R. Sì, sono contenta e grata di aver avuto questa bellissima opportunità e non vedo l’ora di suonare con la compagine orchestrale. Nel mio paese avevo già avuto esperienze con l’orchestra: nella mia città, Poltava, a Kiev e anche in Polonia (all’interno di un festival per giovani che consiglio vivamente) eseguendo il Quinto concerto ‘Imperatore’ di Beethoven, il Primo concerto di Prokofiev e il Concerto in sol maggiore di Ravel. La prima volta di Schumann invece sarà proprio qui a Torino! Fu la mia insegnante di Kiev, Mariia Pukhlianko, che mi permise di coltivare in maniera professionale e decisiva il rapporto con l’orchestra. Ovviamente ricordo anche la mia prima insegnante, Liudmila Bubnova, che è stata illuminante per il mio rapporto con la musica: essere nella sua classe era proprio come sentirsi in una grande famiglia.

D. Giacché hai citato le tue insegnanti e il tuo vecchio conservatorio, quali sono le differenze tra la scuola ucraina e la scuola italiana?

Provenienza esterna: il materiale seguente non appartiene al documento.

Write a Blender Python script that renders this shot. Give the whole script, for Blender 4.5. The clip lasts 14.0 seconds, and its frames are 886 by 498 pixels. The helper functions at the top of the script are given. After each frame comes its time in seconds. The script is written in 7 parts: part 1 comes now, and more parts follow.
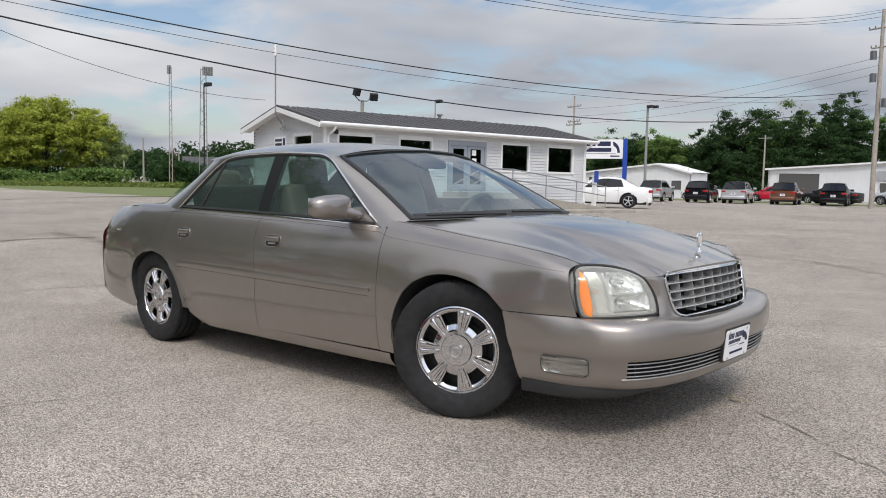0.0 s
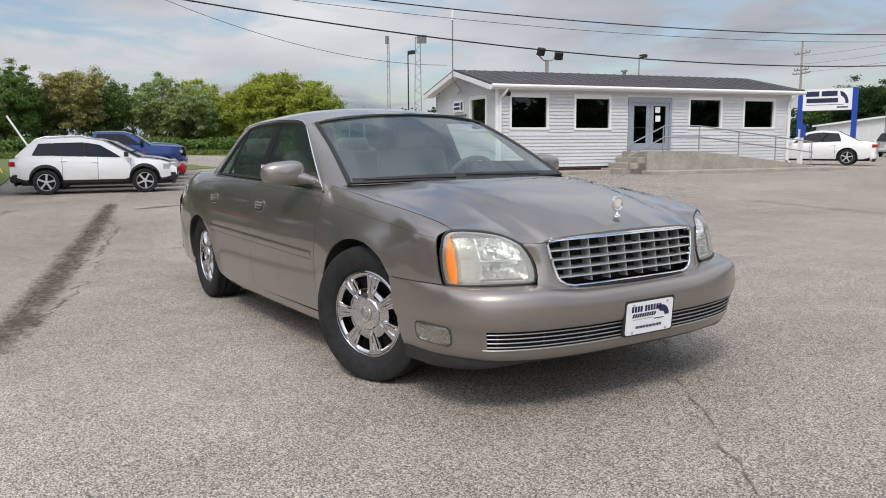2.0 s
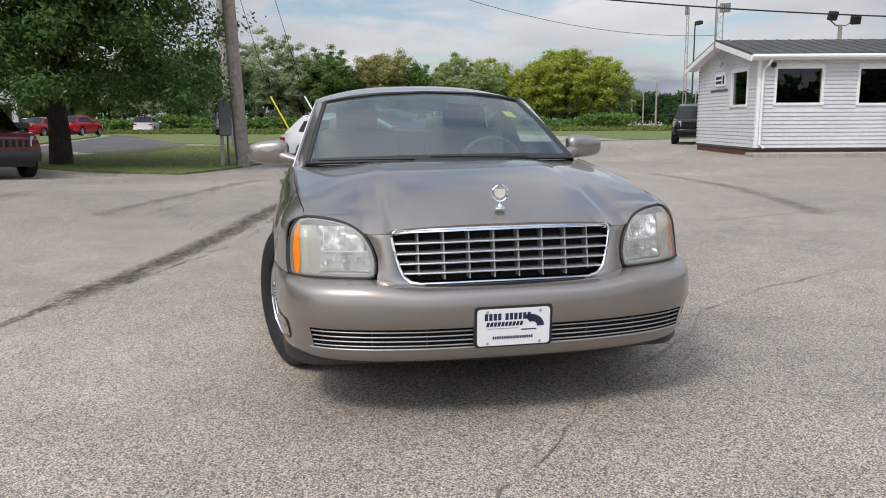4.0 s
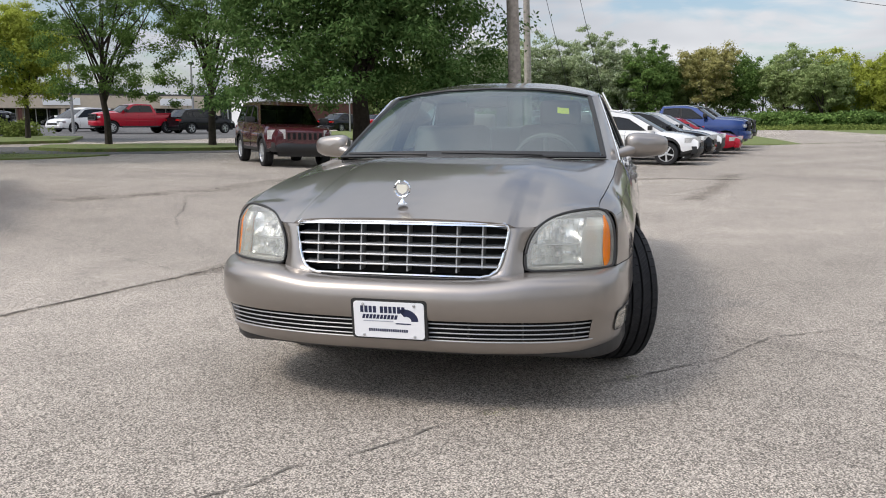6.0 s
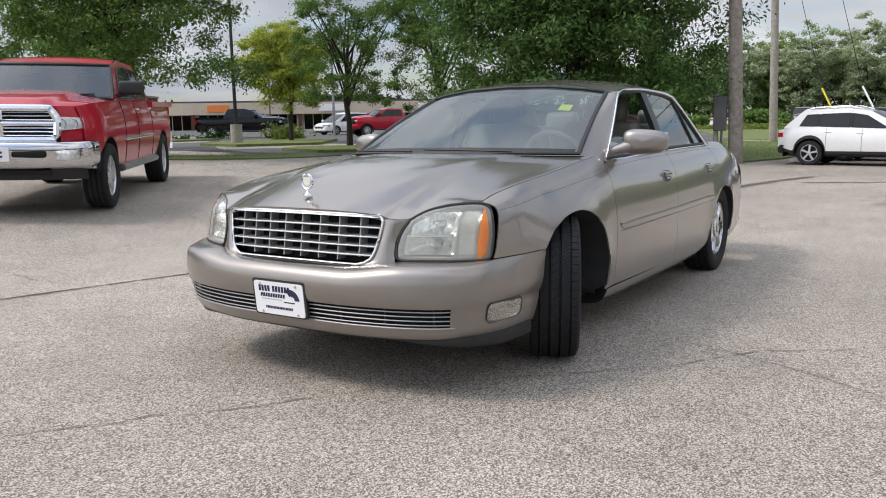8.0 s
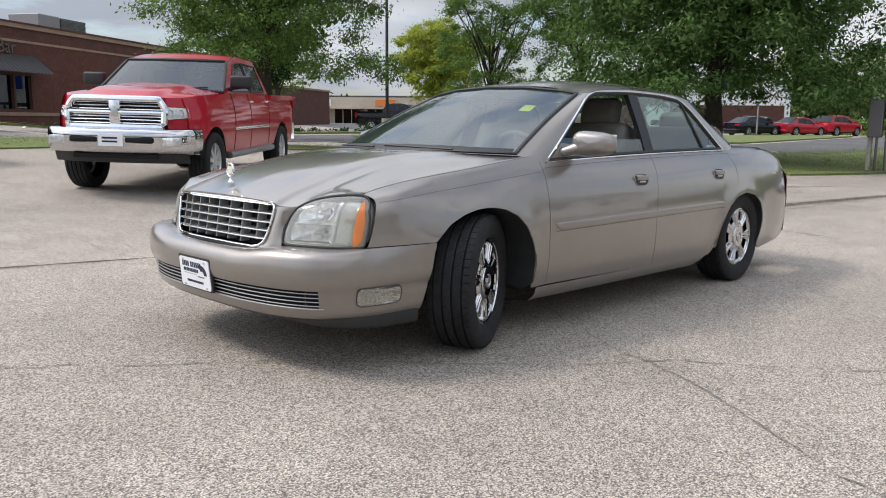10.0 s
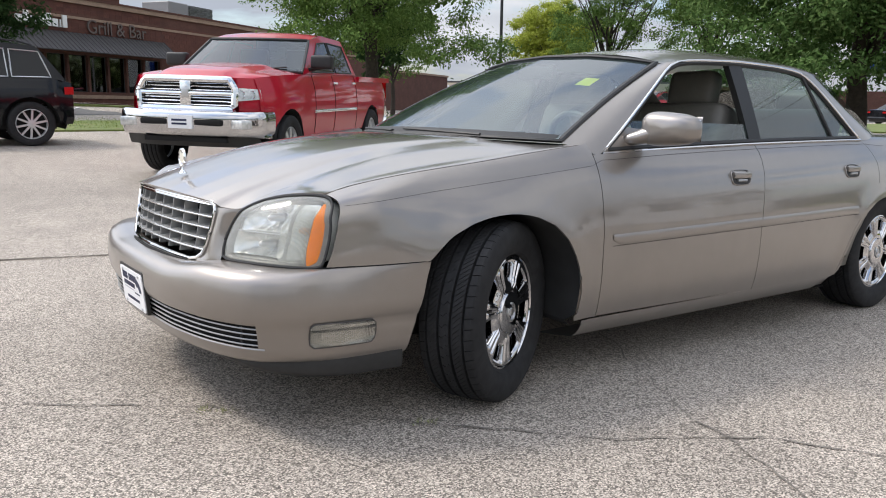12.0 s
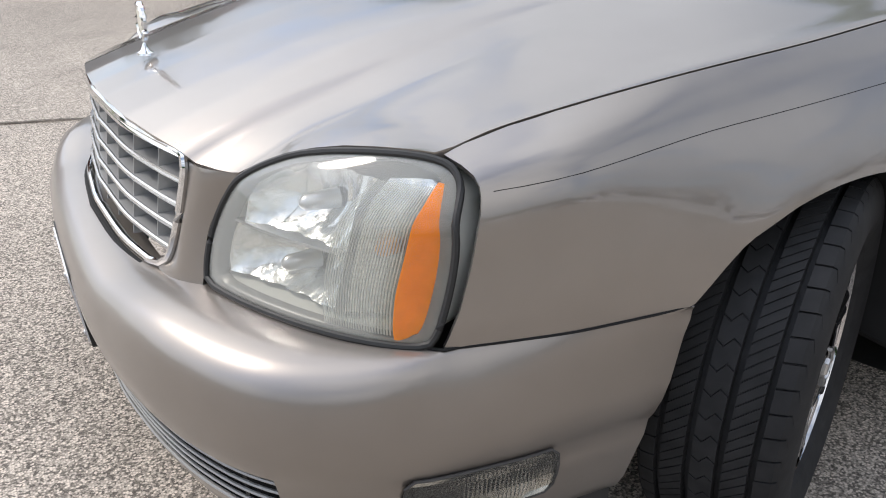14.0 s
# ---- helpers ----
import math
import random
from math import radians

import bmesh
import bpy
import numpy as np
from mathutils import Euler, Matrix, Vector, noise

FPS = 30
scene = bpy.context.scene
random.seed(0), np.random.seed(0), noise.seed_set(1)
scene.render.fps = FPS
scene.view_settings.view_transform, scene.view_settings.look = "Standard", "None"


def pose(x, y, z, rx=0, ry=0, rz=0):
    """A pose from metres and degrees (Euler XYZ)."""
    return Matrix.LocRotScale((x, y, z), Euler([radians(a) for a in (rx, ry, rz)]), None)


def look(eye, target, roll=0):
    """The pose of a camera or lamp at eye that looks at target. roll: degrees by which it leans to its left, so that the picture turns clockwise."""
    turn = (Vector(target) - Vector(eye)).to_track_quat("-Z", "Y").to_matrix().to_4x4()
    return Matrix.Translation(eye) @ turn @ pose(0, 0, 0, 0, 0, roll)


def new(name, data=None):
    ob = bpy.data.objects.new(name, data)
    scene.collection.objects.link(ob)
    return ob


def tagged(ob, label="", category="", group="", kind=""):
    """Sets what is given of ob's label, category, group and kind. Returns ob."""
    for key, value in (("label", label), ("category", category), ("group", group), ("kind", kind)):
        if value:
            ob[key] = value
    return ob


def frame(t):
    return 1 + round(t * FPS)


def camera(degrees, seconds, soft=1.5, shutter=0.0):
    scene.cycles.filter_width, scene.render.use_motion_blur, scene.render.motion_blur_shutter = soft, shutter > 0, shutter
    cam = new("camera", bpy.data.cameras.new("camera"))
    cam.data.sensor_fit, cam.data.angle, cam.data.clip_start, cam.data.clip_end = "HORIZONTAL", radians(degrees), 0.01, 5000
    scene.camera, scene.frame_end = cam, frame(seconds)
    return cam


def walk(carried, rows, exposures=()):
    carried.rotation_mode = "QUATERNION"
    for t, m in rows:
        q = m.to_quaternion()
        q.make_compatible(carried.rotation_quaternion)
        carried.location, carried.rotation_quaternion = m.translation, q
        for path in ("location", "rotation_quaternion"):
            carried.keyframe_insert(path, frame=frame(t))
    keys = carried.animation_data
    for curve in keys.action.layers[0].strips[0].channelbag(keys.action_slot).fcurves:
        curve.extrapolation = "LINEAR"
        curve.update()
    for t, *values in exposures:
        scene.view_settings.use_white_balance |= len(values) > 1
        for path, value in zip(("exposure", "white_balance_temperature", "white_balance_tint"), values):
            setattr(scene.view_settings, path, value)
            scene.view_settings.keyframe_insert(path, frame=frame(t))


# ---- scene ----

R. Credo che l’aspetto che forse mi ha più impressionata, essendo anche assistente della professoressa Marina Scalafiotti e seguendo i suoi allievi, sia vedere la vostra cultura dello strumento, del suo repertorio e delle sue interpretazioni: ogni volta che vedo i programmi che fanno i miei compagni, rimango sempre piacevolmente sorpresa! Credo che questo sia permesso dalla grande libertà che è lasciata agli studenti, nel senso che, sì, c’è l’insegnante che segue con cautela l’allievo, ma si spinge lo studente a fare un viaggio personale che lo identifichi nel suo mondo musicale. Anche in Ucraina è così, sebbene le scuole pianistiche dell’est Europa siano viste molto severe: forse siamo seguiti in maniera più intensiva durante la fase di studio. Consiglio a tutti i miei compagni l’esperienza di studio a Kiev, è un mondo e un modo diverso che va conosciuto.

D. Adesso parliamo di Schumann, come mai hai scelto questo concerto e qual è il tuo legame con l’autore?

R. È senza dubbio uno dei miei concerti preferiti ed è il primo concerto romantico che ho studiato; Schumann è un autore che amo, ho suonato molto della sua opera per pianoforte solo e da camera, quindi la scelta è stata facile. Molti lo trovano un concerto ‘semplice’, ottimo per iniziare lo studio del repertorio per pianoforte e orchestra ma credo sia sottovalutato poiché la scrittura è ricca di dialoghi e intrisa di quel pianismo schumanniano mai semplice nella pratica. Rispetto ad altri concerti, infatti, questo è uno dei più densi, sembra di affrontare una composizione da camera, ma, invece di essere un quartetto o un quintetto, si è una cinquantina e per mantenere il dialogo vivo e con lo stesso carattere è richiesta una grandissima energia giostrata da una grande responsabilità; se non hai forza, l’orchestra non riuscirà a seguirti e risponderti come vorresti. Nel primo movimento il tema passa dal clarinetto, al flauto, al pianoforte, all’oboe senza mai interrompersi e nel secondo movimento ancora il dialogo è onnipresente con gli archi e di nuovo con i fiati. Devi essere più ricca e più chiara possibile, una difficoltà da non ignorare!

D. Quali sono le parti più complesse e le più amate del concerto per te? E le interpretazioni preferite?

R. Forse le parti più ostiche sono nel terzo movimento, ma sono comunque tra le pagine per me più interessanti: ci sono delle frasi dove il ritmo è veramente protagonista con delle sfumature quasi moderne, mi ricordano, infatti, anche lo swing! La parte più dolce invece è l’andante cantabile che si trova nel primo movimento, un’atmosfera sognante in uno dei momenti più cameristici dell’intero concerto. Tra le mie interpretazioni preferite ci sono la velocissima Martha Argerich con un terzo tempo intenso e vivo, e la magnifica ed energica Eliso Virsaladze.

D. Avessi davanti a te una platea di pianisti, a chi consiglieresti lo studio di questo concerto?

R. Non fraintendermi, ma credo che questo sia un concerto che si addica particolarmente a una musicista. Richiede un suono caldo, trasporto ma anche moltissima organizzazione, una caratteristica che è propria di noi donne. Non a caso il concerto che Schumann ha scritto fu eseguito dalla moglie Clara Wieck e credo che questo sia un aspetto cruciale poiché Robert non avrebbe mai potuto suonarlo, e da romantica quale sono, mi piace pensare che abbia scritto quest’opera ispirandosi a lei e al suo temperamento: il temperamento di una donna!